__RECORDED INFORMATION__

__________

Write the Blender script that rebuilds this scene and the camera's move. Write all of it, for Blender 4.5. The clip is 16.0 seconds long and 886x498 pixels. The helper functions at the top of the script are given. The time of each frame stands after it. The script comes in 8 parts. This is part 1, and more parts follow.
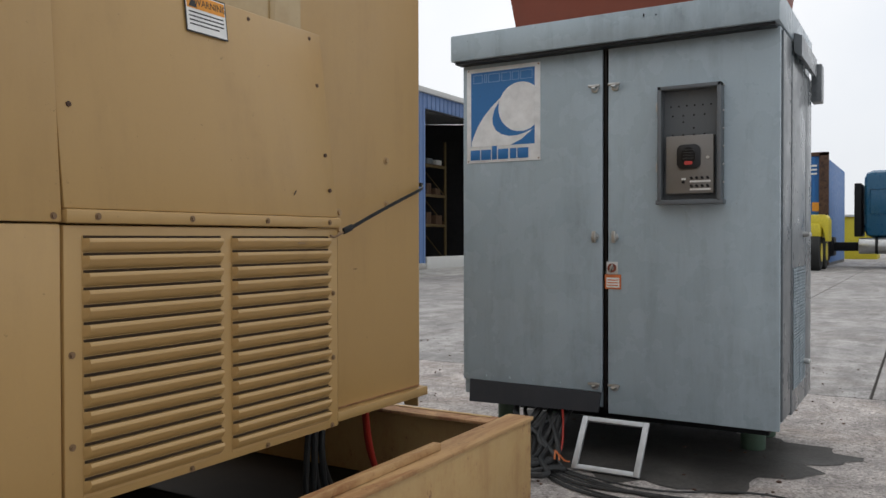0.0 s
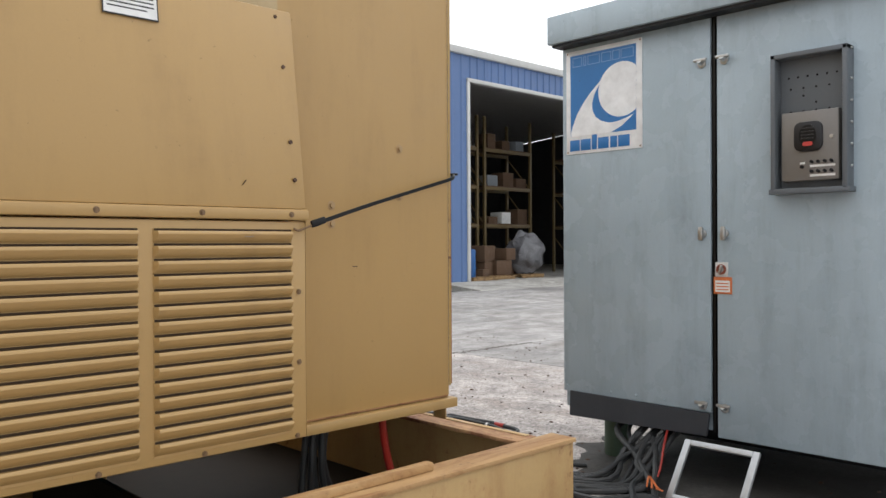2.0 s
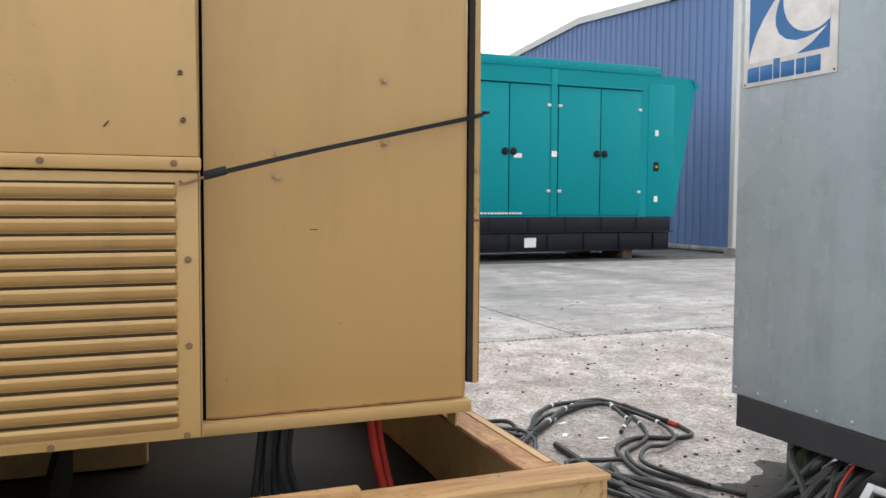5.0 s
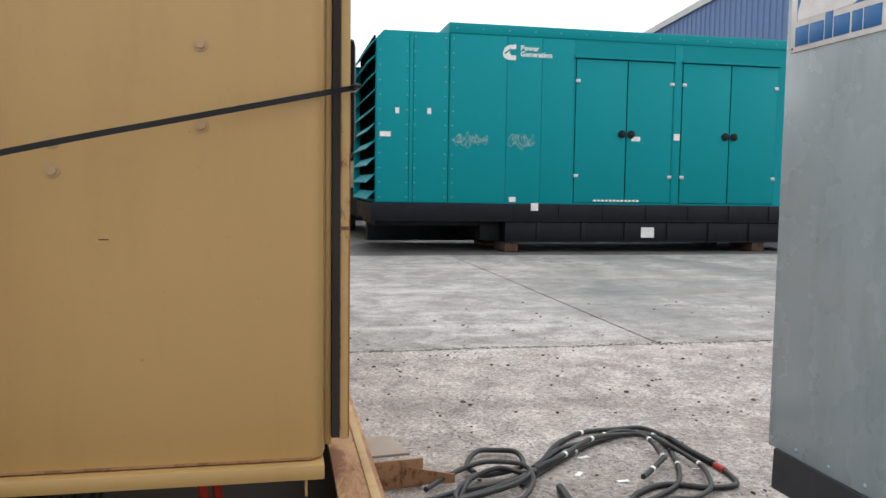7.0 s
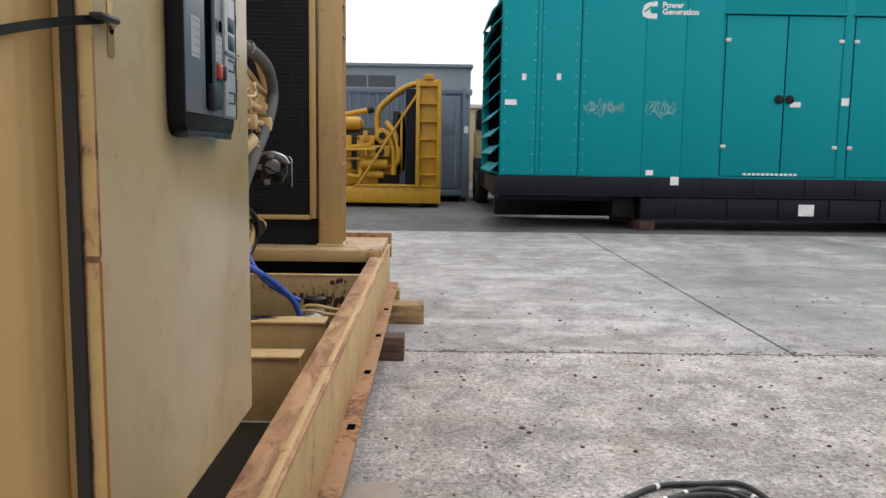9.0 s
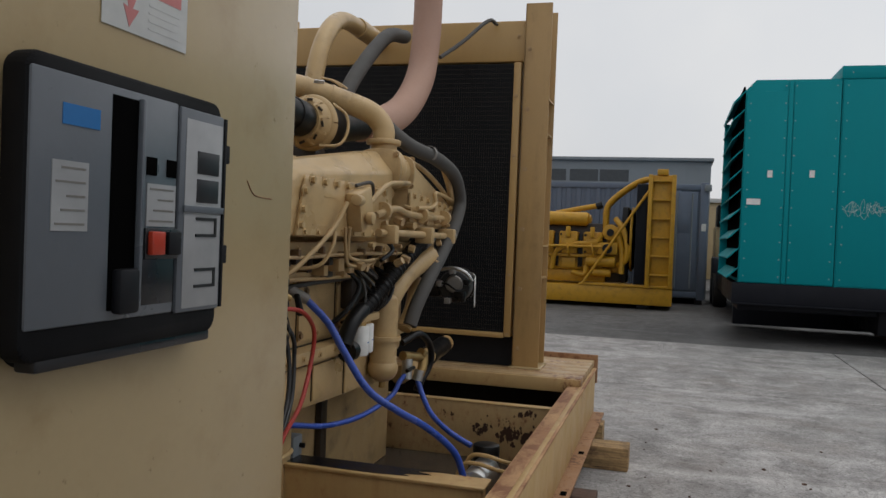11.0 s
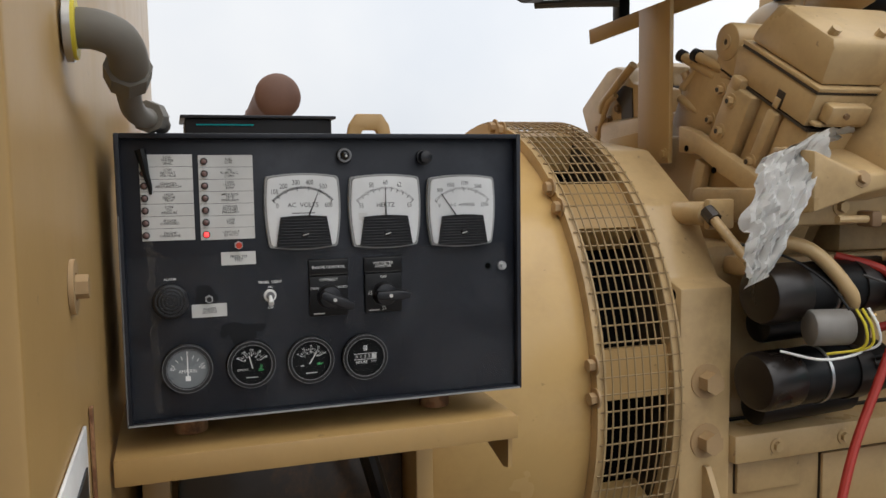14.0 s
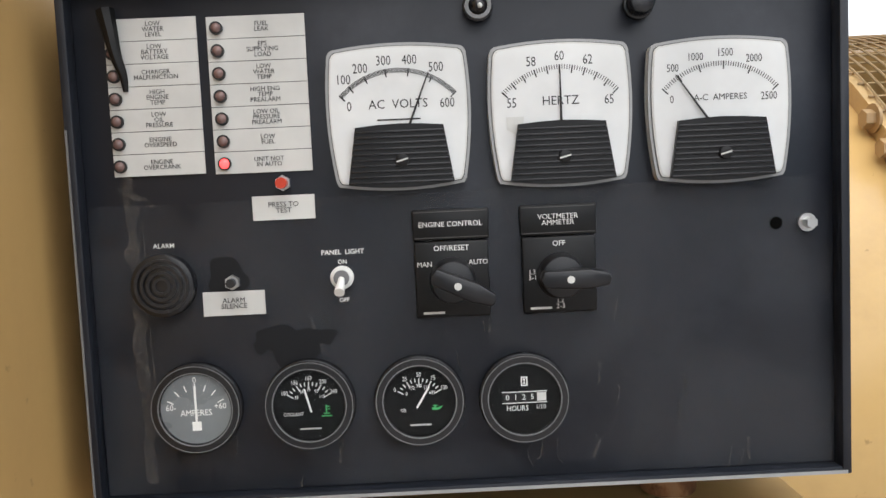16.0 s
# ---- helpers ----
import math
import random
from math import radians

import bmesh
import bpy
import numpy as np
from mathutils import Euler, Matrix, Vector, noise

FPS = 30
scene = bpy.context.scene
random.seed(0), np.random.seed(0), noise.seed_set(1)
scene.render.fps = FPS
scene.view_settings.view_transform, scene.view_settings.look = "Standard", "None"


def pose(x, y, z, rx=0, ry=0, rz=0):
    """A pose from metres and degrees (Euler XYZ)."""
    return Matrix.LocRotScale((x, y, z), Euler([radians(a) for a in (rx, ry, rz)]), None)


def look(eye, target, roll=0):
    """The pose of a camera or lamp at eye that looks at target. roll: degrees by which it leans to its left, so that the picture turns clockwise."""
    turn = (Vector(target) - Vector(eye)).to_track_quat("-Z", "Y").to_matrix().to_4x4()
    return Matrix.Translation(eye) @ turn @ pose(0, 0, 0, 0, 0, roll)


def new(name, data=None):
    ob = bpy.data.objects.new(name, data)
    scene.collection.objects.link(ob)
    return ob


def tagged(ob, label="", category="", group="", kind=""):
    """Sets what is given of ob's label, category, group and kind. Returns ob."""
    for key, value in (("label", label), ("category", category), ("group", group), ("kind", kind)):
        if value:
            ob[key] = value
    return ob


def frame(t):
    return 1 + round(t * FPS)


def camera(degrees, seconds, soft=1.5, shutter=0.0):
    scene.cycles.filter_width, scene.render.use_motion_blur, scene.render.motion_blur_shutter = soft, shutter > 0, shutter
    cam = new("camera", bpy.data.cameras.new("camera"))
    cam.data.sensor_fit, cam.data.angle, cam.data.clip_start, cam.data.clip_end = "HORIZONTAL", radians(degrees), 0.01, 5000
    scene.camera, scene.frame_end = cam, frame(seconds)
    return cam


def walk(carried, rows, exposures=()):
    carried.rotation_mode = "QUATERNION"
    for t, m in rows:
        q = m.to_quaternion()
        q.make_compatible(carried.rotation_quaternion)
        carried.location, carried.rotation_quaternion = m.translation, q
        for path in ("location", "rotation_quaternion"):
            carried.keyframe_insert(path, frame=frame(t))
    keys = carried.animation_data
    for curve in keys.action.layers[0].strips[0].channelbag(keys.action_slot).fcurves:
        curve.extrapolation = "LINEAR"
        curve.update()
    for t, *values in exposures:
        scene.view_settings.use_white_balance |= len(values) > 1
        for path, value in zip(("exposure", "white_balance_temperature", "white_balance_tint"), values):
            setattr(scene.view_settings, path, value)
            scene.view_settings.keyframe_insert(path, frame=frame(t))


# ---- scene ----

__________

__WHAT THIS TASK INVOLVES__
Images should not appear in the copy; retype the listing above exactly.

__SOLVED PROBLEM__
Write the Blender script that rebuilds this scene and the camera's move. Write all of it, for Blender 4.5. The clip is 16.0 seconds long and 886x498 pixels. The helper functions at the top of the script are given. The time of each frame stands after it. The script comes in 8 parts. This is part 1, and more parts follow.
0.0 s
2.0 s
5.0 s
7.0 s
9.0 s
11.0 s
14.0 s
16.0 s
# ---- helpers ----
import math
import random
from math import radians

import bmesh
import bpy
import numpy as np
from mathutils import Euler, Matrix, Vector, noise

FPS = 30
scene = bpy.context.scene
random.seed(0), np.random.seed(0), noise.seed_set(1)
scene.render.fps = FPS
scene.view_settings.view_transform, scene.view_settings.look = "Standard", "None"


def pose(x, y, z, rx=0, ry=0, rz=0):
    """A pose from metres and degrees (Euler XYZ)."""
    return Matrix.LocRotScale((x, y, z), Euler([radians(a) for a in (rx, ry, rz)]), None)


def look(eye, target, roll=0):
    """The pose of a camera or lamp at eye that looks at target. roll: degrees by which it leans to its left, so that the picture turns clockwise."""
    turn = (Vector(target) - Vector(eye)).to_track_quat("-Z", "Y").to_matrix().to_4x4()
    return Matrix.Translation(eye) @ turn @ pose(0, 0, 0, 0, 0, roll)


def new(name, data=None):
    ob = bpy.data.objects.new(name, data)
    scene.collection.objects.link(ob)
    return ob


def tagged(ob, label="", category="", group="", kind=""):
    """Sets what is given of ob's label, category, group and kind. Returns ob."""
    for key, value in (("label", label), ("category", category), ("group", group), ("kind", kind)):
        if value:
            ob[key] = value
    return ob


def frame(t):
    return 1 + round(t * FPS)


def camera(degrees, seconds, soft=1.5, shutter=0.0):
    scene.cycles.filter_width, scene.render.use_motion_blur, scene.render.motion_blur_shutter = soft, shutter > 0, shutter
    cam = new("camera", bpy.data.cameras.new("camera"))
    cam.data.sensor_fit, cam.data.angle, cam.data.clip_start, cam.data.clip_end = "HORIZONTAL", radians(degrees), 0.01, 5000
    scene.camera, scene.frame_end = cam, frame(seconds)
    return cam


def walk(carried, rows, exposures=()):
    carried.rotation_mode = "QUATERNION"
    for t, m in rows:
        q = m.to_quaternion()
        q.make_compatible(carried.rotation_quaternion)
        carried.location, carried.rotation_quaternion = m.translation, q
        for path in ("location", "rotation_quaternion"):
            carried.keyframe_insert(path, frame=frame(t))
    keys = carried.animation_data
    for curve in keys.action.layers[0].strips[0].channelbag(keys.action_slot).fcurves:
        curve.extrapolation = "LINEAR"
        curve.update()
    for t, *values in exposures:
        scene.view_settings.use_white_balance |= len(values) > 1
        for path, value in zip(("exposure", "white_balance_temperature", "white_balance_tint"), values):
            setattr(scene.view_settings, path, value)
            scene.view_settings.keyframe_insert(path, frame=frame(t))


# ---- scene ----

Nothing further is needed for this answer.